> Aim: Read through the entries below and return each line with the word "values".

> Data rows:
======

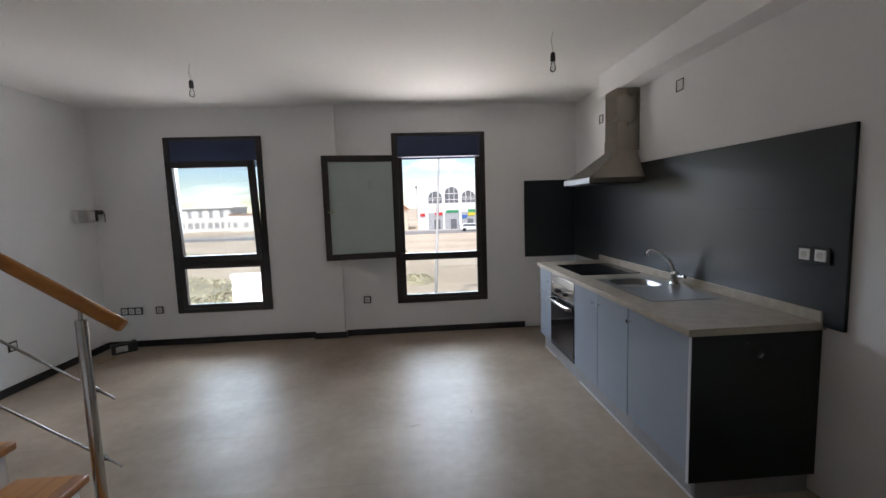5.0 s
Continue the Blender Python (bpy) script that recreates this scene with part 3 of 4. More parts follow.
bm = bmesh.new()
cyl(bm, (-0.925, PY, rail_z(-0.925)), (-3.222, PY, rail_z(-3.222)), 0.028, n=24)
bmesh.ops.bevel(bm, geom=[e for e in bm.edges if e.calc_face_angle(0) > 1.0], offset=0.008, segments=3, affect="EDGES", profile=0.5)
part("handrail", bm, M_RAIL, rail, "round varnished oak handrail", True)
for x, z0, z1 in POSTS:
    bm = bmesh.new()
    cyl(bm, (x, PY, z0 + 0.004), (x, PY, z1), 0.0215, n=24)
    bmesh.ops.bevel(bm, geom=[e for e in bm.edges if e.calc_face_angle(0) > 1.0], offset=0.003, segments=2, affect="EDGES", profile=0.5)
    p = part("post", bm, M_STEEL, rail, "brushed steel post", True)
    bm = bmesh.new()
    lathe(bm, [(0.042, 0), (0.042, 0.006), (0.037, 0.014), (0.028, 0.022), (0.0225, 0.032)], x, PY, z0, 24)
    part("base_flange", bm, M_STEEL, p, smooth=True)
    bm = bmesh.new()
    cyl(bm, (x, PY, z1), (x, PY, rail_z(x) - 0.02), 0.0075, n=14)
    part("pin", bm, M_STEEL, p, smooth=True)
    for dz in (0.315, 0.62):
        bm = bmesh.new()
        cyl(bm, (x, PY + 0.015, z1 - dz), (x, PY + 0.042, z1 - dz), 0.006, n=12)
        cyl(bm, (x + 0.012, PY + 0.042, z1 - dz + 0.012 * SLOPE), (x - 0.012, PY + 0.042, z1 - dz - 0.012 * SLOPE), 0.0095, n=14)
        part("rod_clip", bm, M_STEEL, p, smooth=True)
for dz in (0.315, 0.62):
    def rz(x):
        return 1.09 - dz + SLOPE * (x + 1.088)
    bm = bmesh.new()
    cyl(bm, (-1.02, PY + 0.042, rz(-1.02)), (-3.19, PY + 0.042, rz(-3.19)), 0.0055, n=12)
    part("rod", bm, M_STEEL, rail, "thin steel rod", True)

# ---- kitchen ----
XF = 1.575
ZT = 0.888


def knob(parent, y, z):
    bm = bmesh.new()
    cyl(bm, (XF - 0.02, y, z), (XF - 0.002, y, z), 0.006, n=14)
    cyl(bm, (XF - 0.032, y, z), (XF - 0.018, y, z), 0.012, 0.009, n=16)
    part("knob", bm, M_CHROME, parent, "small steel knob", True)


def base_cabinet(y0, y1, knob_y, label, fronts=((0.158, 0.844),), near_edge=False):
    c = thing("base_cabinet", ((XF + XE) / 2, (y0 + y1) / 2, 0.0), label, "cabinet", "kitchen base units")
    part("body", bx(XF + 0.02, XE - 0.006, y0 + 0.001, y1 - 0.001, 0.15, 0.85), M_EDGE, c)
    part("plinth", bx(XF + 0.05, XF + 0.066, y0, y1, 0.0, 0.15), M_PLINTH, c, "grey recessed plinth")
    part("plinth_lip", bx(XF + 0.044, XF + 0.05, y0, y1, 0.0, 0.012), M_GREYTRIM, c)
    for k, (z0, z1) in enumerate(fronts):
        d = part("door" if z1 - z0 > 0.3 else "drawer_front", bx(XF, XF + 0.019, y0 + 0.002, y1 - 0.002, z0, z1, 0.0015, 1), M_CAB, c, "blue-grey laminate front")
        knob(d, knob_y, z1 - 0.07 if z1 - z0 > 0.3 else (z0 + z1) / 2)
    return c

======

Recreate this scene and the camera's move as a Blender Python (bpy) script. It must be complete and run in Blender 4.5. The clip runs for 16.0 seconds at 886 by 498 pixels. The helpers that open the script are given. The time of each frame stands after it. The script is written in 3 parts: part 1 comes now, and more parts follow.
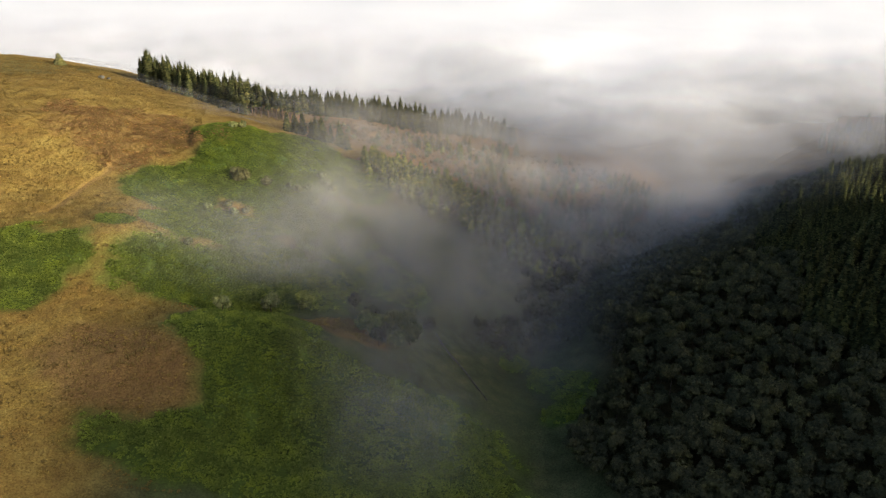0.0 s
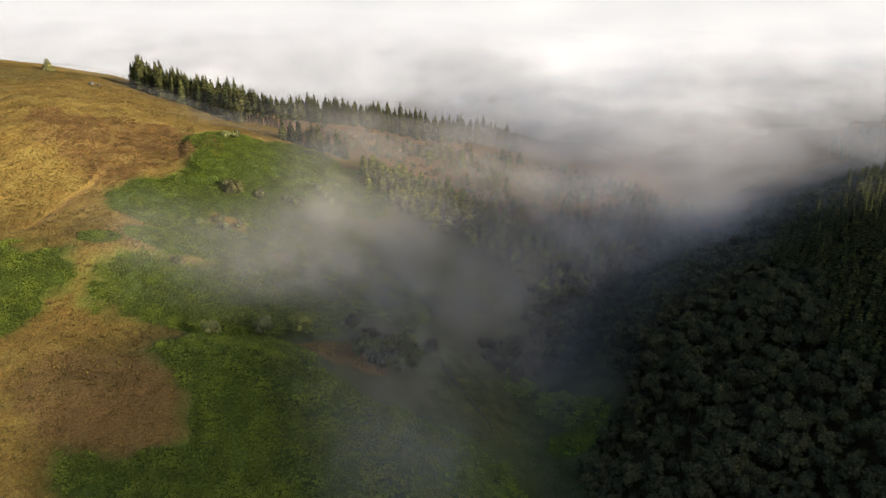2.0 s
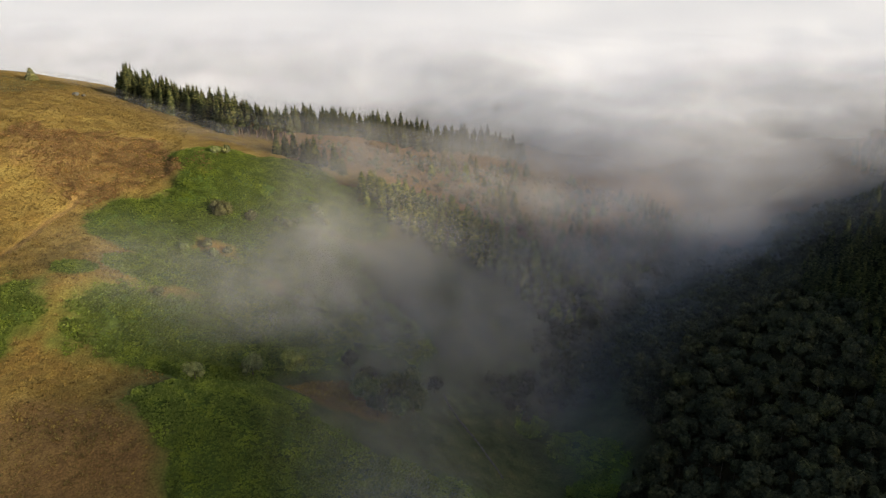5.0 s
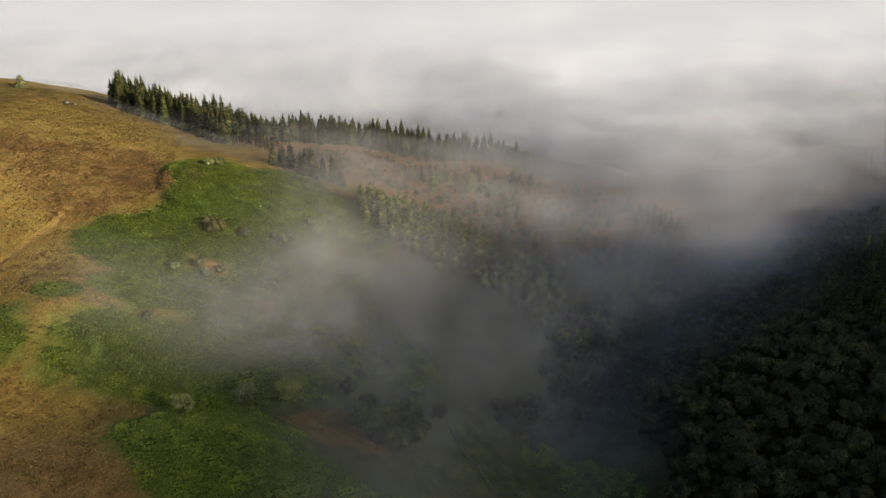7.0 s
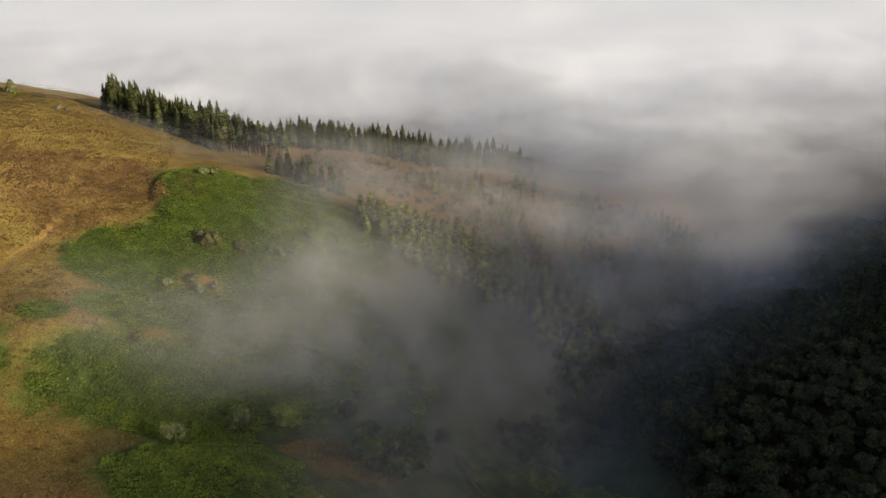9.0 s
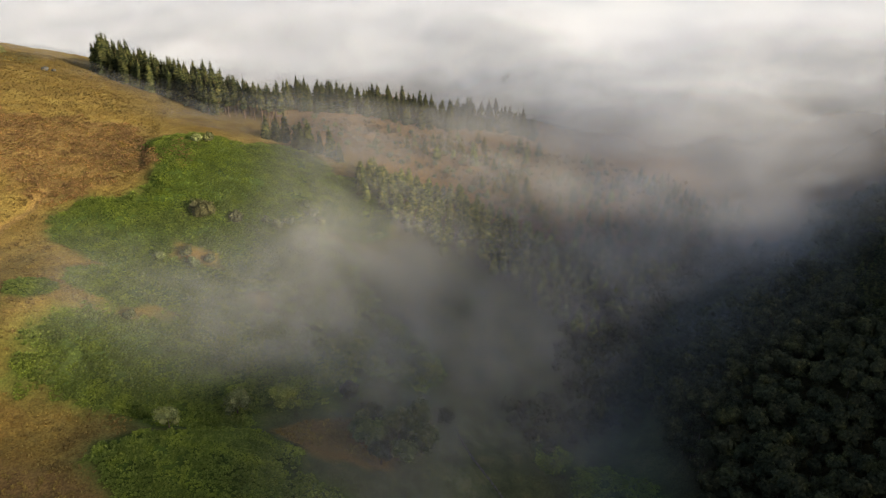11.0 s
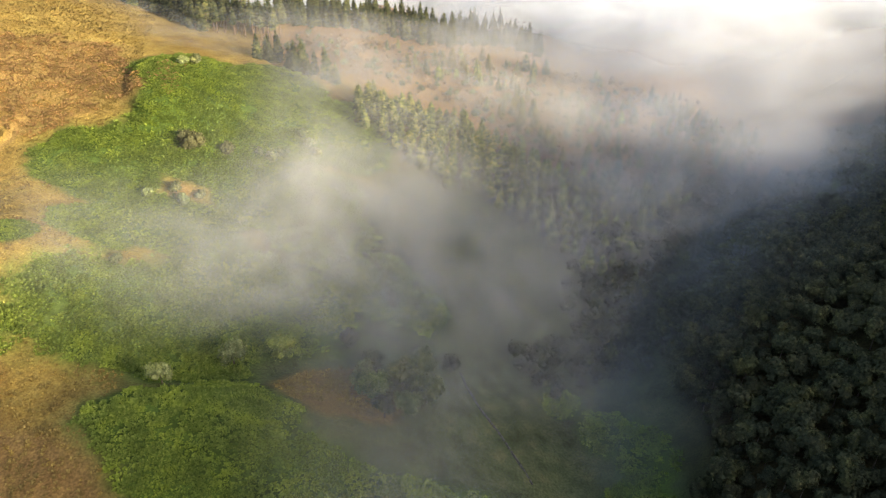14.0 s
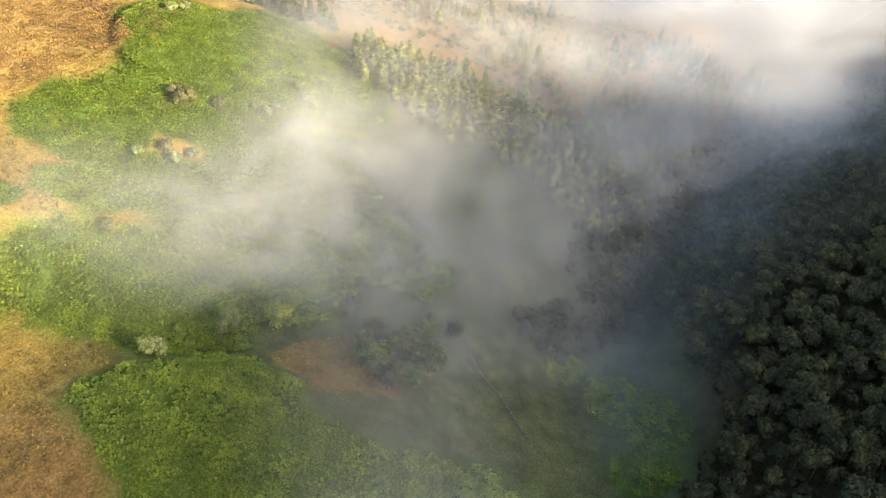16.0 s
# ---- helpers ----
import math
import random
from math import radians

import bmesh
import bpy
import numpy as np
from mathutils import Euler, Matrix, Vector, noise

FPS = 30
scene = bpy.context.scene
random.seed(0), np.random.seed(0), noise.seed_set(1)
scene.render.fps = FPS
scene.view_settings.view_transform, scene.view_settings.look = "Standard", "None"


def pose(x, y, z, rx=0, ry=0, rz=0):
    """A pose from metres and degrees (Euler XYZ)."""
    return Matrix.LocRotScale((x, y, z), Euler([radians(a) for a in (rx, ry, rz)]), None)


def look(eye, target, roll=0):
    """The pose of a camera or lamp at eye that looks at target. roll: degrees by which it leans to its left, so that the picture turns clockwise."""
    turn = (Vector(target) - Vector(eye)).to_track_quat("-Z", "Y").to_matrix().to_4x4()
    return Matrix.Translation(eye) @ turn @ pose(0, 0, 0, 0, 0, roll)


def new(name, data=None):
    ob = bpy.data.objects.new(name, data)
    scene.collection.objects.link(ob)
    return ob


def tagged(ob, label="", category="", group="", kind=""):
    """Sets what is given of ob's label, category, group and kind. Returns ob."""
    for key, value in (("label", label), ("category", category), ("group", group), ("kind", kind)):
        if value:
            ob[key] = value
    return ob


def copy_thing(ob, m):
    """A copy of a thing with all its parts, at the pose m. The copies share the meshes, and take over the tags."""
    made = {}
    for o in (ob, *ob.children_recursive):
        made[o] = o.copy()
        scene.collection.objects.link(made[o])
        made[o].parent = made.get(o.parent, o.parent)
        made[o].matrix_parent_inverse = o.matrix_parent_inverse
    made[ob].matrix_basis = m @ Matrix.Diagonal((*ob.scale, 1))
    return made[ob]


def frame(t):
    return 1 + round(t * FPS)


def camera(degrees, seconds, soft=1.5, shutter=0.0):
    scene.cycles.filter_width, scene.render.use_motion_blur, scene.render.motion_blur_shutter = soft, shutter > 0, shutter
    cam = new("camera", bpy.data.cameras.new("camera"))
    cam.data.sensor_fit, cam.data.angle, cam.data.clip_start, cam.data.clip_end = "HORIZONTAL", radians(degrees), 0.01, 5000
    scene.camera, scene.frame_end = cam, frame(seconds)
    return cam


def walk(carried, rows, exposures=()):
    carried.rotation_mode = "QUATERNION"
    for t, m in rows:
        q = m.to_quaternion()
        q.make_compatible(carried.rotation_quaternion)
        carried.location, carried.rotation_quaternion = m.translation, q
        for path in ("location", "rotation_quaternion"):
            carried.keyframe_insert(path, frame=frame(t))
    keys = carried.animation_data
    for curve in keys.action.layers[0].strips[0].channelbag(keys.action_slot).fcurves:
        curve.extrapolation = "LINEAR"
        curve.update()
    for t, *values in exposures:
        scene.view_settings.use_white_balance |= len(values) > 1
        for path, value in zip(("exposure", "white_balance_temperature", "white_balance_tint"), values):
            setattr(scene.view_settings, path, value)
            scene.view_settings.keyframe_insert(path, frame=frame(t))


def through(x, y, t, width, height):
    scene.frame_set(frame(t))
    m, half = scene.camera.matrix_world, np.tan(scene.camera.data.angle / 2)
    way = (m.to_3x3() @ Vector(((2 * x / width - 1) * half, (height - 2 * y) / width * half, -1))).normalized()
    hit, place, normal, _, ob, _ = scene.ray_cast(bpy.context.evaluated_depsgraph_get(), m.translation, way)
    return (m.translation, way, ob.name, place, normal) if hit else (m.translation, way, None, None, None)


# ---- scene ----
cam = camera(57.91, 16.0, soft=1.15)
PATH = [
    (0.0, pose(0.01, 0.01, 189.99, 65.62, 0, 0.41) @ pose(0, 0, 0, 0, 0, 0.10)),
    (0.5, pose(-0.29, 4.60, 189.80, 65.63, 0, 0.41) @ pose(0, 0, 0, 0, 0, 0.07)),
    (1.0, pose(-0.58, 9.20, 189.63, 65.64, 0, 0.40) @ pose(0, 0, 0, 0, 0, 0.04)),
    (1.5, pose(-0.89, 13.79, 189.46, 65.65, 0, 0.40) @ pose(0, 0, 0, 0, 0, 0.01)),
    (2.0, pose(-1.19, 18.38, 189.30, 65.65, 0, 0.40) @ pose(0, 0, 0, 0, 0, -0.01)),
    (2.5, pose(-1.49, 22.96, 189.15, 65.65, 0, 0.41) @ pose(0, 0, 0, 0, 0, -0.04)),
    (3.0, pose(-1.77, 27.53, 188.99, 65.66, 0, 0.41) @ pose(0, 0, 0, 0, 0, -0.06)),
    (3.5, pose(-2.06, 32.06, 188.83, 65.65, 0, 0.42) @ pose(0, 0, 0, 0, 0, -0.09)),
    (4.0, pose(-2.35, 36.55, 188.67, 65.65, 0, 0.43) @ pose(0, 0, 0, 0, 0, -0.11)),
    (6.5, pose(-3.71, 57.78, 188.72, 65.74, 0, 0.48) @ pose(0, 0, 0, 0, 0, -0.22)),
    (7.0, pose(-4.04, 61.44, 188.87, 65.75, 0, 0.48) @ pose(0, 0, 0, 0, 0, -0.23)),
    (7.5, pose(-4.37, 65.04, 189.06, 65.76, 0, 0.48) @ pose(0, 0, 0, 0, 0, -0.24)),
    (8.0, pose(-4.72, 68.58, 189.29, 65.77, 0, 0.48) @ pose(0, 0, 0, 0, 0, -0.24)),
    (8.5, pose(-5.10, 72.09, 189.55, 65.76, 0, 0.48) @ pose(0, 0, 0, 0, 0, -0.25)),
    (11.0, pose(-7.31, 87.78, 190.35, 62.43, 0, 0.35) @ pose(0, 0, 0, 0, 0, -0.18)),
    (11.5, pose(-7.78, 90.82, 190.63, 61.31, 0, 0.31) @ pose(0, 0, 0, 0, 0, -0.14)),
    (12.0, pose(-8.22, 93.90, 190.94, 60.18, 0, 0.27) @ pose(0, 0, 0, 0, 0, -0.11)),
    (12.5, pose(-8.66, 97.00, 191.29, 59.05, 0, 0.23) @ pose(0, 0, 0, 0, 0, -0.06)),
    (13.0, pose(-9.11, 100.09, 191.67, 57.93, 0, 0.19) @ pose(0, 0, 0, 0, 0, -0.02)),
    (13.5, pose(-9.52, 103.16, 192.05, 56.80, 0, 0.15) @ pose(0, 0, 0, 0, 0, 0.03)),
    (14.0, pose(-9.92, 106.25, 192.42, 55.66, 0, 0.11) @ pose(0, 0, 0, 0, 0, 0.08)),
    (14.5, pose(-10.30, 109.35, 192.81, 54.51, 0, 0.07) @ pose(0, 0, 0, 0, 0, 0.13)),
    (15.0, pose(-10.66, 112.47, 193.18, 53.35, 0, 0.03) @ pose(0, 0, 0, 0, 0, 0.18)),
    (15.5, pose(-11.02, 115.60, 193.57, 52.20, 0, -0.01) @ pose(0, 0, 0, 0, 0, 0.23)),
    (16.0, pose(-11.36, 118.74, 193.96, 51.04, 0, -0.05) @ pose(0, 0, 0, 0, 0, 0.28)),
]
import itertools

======

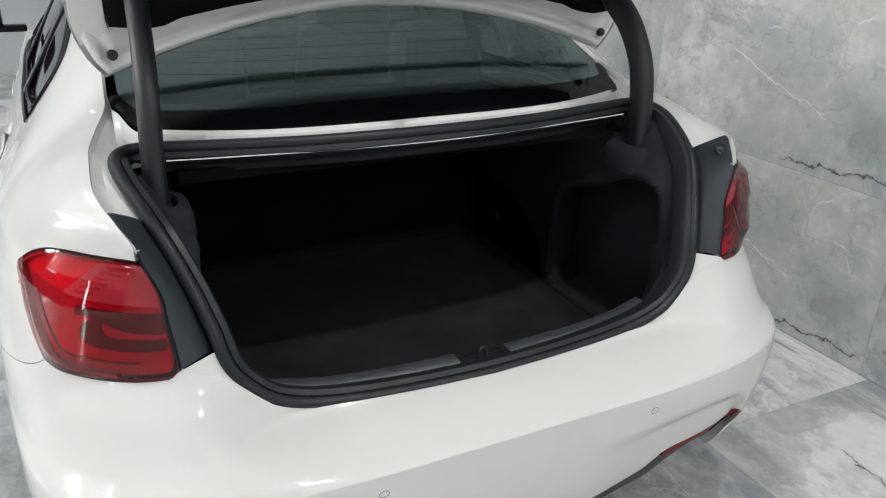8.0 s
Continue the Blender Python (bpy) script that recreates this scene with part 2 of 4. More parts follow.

======

> Exercise answer:
    for t, *values in exposures:
        scene.view_settings.use_white_balance |= len(values) > 1
        for path, value in zip(("exposure", "white_balance_temperature", "white_balance_tint"), values):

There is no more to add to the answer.